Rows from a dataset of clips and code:
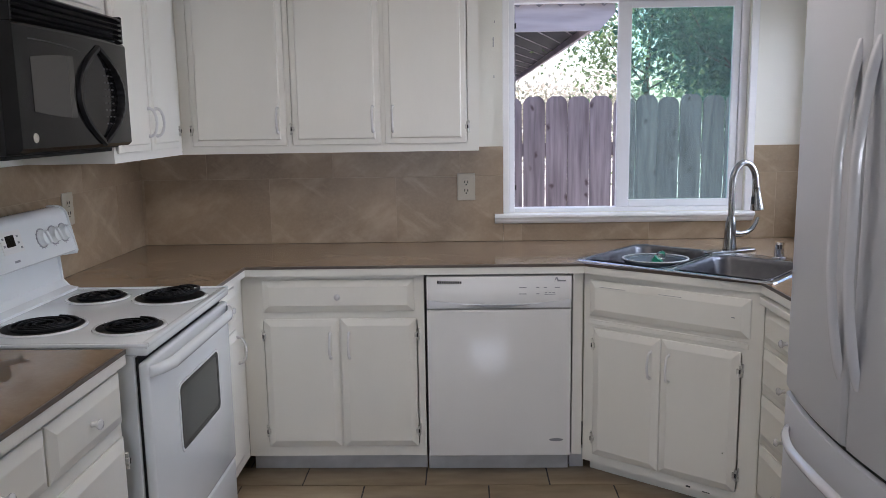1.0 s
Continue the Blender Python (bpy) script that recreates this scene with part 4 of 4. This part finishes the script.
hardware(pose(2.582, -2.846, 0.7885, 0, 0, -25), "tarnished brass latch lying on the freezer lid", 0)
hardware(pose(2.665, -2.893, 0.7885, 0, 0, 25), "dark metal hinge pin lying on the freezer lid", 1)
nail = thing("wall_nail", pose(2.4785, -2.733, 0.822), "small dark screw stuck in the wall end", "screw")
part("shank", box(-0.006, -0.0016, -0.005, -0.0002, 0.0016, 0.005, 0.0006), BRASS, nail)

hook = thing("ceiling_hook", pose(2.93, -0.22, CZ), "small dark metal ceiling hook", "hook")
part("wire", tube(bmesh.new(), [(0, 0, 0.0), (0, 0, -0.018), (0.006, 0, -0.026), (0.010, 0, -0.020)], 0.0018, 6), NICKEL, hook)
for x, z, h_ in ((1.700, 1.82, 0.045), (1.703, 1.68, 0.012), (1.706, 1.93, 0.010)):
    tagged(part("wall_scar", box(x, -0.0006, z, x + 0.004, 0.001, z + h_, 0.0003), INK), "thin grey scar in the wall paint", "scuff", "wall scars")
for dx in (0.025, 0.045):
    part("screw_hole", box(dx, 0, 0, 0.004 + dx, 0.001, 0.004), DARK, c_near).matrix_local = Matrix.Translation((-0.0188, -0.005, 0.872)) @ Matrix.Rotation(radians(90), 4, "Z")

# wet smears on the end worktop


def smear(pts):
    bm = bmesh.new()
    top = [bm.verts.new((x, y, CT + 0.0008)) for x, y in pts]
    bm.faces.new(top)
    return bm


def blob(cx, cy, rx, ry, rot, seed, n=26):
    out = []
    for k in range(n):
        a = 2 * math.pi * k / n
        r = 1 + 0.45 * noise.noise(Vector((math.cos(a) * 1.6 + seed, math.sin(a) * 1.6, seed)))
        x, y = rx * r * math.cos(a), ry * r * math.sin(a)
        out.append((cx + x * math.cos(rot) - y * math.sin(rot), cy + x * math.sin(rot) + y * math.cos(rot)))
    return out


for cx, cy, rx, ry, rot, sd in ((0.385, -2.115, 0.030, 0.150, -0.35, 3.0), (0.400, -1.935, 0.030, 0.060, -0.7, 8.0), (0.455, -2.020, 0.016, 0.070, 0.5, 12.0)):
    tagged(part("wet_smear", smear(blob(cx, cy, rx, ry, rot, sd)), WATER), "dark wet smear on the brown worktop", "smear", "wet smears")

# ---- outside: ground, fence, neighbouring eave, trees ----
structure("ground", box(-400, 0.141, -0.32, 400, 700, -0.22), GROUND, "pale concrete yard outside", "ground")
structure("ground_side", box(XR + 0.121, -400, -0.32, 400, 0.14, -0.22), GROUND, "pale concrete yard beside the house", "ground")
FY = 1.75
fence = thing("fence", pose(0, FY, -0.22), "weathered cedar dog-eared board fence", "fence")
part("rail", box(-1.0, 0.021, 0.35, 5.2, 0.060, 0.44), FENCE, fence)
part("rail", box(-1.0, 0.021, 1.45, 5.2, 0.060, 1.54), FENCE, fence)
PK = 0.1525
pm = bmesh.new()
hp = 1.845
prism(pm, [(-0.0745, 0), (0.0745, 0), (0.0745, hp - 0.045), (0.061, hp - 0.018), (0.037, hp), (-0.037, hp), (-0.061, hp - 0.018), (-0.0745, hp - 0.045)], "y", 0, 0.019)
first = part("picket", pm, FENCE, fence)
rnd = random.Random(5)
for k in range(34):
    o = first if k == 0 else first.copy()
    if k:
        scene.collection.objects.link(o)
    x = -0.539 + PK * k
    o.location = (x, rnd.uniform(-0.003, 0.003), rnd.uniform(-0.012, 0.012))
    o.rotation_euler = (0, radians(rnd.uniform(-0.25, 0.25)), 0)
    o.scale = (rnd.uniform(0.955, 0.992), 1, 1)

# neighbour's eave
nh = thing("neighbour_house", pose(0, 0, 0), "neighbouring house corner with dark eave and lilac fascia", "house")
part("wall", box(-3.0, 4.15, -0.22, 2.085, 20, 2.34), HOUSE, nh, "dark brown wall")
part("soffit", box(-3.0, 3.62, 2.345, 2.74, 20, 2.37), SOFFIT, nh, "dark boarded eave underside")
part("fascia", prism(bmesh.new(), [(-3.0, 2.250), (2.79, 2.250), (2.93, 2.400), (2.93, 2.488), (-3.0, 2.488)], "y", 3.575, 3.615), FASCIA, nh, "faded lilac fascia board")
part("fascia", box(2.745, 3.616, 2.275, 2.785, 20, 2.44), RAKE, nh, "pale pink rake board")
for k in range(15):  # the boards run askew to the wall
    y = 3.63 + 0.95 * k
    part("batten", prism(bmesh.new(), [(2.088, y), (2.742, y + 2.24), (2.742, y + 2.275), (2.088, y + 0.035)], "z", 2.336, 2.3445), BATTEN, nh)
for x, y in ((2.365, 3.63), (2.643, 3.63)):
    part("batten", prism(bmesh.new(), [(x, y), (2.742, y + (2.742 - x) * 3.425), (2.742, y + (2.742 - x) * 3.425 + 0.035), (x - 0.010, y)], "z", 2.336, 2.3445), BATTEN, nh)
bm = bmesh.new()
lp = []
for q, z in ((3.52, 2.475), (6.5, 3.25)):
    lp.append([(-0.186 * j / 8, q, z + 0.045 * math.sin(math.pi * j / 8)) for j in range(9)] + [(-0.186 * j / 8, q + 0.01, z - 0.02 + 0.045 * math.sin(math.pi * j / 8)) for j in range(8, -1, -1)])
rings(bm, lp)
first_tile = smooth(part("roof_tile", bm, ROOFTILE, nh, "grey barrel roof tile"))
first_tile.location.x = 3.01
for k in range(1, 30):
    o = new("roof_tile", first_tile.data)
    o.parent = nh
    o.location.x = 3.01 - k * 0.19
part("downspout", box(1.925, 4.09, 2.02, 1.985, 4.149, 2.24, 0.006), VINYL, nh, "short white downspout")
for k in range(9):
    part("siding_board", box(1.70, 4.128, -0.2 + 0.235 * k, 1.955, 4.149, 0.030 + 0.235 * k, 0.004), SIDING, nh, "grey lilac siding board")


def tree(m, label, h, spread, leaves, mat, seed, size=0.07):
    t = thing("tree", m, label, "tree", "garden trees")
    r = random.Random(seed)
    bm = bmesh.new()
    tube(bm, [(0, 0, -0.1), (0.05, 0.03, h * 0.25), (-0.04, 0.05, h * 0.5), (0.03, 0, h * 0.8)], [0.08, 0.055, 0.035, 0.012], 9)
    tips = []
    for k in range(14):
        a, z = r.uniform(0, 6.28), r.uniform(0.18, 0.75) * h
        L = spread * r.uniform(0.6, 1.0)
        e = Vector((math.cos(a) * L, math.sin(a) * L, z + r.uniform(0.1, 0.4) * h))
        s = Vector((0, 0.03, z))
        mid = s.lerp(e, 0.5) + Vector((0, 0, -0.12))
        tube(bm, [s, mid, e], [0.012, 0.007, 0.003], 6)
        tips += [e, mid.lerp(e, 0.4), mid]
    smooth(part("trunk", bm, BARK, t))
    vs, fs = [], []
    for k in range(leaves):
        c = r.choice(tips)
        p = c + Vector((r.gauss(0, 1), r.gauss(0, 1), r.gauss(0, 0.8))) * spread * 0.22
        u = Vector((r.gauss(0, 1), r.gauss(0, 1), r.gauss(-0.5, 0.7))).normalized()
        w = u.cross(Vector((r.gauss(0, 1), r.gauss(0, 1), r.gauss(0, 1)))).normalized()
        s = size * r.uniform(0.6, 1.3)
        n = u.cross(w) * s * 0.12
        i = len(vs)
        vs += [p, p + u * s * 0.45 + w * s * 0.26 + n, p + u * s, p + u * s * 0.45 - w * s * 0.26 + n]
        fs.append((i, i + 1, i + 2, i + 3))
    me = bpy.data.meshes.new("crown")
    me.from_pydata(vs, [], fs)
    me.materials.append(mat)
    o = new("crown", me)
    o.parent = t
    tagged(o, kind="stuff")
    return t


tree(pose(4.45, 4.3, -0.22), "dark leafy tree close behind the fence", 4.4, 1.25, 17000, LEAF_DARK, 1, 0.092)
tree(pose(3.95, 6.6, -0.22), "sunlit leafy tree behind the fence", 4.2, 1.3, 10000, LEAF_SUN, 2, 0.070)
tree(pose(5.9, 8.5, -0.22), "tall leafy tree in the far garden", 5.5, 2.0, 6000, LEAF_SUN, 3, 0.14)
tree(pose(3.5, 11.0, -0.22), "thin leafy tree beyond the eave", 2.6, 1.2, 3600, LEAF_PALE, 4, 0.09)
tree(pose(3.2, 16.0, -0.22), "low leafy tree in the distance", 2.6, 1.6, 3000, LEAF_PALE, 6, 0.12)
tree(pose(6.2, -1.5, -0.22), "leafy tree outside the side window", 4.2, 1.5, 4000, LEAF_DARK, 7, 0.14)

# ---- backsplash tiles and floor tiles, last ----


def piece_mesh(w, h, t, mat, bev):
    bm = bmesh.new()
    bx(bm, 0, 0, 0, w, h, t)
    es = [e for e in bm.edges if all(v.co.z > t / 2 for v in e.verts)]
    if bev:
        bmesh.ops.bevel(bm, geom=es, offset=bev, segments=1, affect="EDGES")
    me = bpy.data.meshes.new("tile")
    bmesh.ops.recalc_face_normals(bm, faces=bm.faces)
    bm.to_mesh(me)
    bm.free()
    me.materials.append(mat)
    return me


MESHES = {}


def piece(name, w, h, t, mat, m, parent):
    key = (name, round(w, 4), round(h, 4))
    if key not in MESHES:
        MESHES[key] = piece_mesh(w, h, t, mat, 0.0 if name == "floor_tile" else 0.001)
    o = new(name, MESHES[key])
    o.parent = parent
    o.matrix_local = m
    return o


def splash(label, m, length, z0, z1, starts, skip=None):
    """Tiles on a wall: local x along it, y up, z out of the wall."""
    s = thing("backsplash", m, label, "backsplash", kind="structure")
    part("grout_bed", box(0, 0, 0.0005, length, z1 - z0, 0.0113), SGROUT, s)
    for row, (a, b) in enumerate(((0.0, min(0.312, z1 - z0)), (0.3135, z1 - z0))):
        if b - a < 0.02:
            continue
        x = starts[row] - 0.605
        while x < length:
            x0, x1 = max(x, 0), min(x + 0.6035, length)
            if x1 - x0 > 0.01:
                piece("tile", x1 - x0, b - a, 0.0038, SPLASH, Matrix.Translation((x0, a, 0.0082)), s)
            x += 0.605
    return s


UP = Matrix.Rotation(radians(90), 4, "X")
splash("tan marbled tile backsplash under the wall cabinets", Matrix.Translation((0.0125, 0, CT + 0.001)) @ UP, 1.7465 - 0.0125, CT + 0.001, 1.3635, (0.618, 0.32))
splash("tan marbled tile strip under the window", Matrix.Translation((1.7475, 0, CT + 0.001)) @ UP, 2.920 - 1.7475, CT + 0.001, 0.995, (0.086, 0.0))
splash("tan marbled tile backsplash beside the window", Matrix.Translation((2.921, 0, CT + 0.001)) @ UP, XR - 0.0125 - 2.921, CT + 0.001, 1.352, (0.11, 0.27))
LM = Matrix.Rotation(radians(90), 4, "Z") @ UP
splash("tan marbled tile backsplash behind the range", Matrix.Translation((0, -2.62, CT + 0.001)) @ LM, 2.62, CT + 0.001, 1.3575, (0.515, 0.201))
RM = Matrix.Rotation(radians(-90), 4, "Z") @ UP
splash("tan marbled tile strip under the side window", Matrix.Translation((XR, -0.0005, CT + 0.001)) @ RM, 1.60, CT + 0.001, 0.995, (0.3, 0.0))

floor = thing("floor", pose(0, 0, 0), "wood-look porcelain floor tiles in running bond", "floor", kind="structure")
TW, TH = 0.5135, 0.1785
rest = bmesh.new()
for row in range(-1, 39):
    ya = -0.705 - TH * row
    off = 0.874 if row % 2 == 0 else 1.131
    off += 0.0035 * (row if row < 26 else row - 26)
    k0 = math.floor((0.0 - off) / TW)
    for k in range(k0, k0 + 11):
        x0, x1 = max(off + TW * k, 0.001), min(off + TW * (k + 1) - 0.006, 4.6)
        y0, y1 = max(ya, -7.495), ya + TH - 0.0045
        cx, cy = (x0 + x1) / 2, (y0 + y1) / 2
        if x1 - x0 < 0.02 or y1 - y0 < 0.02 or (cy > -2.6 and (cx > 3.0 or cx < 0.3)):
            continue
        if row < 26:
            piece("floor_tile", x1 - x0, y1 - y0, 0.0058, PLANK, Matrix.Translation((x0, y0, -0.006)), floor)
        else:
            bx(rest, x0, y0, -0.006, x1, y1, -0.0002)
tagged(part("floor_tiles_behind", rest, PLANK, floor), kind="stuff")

* * *

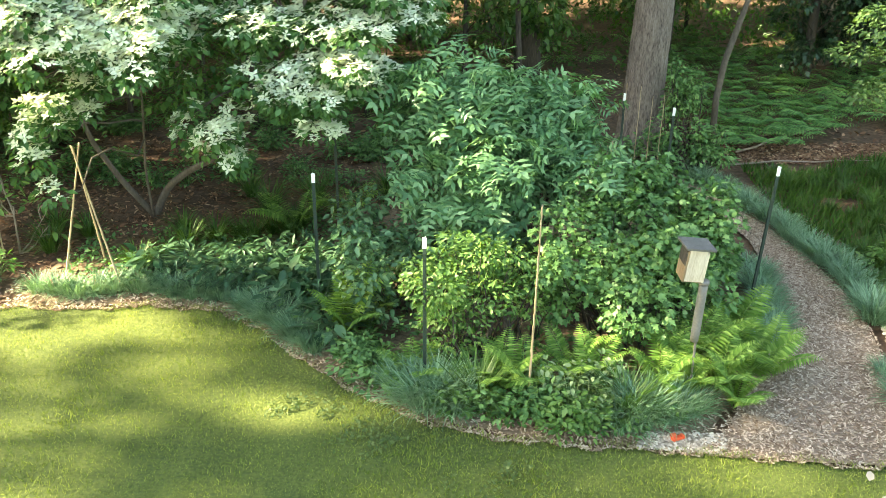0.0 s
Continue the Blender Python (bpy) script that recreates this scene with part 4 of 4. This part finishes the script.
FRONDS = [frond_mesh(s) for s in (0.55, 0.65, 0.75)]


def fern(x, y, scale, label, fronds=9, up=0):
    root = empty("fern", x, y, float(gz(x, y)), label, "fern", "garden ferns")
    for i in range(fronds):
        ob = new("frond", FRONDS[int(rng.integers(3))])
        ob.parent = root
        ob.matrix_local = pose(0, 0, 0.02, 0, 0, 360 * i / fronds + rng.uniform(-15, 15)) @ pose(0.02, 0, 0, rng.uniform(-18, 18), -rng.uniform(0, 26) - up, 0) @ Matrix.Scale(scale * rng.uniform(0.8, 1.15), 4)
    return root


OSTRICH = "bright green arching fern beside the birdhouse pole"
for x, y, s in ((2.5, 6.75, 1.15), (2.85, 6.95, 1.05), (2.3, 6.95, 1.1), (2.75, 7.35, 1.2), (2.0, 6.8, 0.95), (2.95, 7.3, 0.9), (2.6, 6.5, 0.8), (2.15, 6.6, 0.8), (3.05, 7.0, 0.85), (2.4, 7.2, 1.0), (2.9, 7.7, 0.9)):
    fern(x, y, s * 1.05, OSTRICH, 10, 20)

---

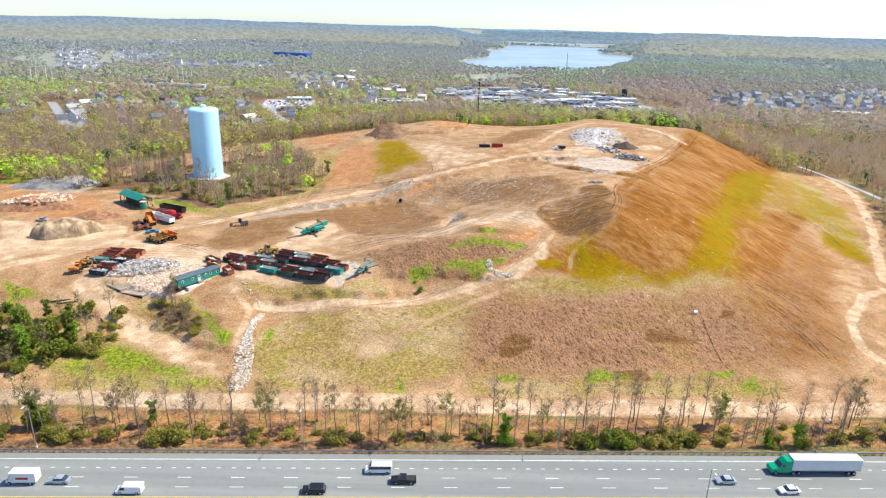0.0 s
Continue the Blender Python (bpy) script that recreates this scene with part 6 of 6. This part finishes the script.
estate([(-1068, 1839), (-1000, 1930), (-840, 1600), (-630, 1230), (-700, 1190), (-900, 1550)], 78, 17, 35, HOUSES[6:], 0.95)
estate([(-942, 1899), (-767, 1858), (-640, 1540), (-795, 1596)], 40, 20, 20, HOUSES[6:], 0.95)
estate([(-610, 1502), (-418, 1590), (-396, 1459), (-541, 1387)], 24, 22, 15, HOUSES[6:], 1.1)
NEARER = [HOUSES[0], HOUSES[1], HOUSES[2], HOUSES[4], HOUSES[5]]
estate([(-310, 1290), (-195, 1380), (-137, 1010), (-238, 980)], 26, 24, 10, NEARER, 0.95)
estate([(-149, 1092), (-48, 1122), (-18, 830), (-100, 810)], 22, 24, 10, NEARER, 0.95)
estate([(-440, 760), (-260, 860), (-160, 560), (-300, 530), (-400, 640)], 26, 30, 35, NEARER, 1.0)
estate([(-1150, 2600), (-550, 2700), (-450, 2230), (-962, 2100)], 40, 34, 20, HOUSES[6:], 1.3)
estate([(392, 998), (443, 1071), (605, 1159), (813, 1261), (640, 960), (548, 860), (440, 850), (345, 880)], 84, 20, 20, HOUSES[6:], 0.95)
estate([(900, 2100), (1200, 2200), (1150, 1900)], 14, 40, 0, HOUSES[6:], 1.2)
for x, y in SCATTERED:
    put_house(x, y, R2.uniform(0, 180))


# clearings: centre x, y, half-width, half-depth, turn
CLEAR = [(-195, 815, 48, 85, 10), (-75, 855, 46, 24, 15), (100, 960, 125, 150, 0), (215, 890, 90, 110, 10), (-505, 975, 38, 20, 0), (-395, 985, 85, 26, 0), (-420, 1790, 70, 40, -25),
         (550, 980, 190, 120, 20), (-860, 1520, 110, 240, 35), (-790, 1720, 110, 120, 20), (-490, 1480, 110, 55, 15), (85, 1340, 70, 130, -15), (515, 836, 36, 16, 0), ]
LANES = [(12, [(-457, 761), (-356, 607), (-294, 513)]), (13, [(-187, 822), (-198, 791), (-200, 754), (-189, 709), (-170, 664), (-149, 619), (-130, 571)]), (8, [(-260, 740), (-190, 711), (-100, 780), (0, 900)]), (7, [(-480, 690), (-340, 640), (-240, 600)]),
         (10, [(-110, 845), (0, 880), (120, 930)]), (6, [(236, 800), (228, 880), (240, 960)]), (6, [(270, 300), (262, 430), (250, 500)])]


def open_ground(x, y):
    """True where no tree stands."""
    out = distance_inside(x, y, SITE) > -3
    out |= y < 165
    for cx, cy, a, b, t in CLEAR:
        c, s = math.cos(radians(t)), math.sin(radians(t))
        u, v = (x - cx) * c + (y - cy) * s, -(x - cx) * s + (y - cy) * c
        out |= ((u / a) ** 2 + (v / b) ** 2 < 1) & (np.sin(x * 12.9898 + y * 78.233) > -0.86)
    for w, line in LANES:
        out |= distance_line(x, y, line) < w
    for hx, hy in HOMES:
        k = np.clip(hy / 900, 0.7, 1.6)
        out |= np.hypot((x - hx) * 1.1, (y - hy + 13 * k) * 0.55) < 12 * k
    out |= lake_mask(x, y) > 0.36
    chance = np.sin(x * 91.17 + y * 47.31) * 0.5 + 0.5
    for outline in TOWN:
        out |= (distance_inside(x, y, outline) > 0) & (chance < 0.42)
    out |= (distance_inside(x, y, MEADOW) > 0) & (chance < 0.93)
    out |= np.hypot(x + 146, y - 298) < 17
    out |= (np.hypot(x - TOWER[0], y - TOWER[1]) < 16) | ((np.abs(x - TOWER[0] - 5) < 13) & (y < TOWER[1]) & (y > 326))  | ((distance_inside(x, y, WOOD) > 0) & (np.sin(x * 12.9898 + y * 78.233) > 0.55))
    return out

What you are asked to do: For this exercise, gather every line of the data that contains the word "scene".

Response below:
Continue the Blender Python (bpy) script that recreates this scene with part 4 of 4. This part finishes the script.
        scene.collection.objects.link(o)
Continue the Blender Python (bpy) script that recreates this scene with part 4 of 4. This part finishes the script.
Continue the Blender Python (bpy) script that recreates this scene with part 6 of 6. This part finishes the script.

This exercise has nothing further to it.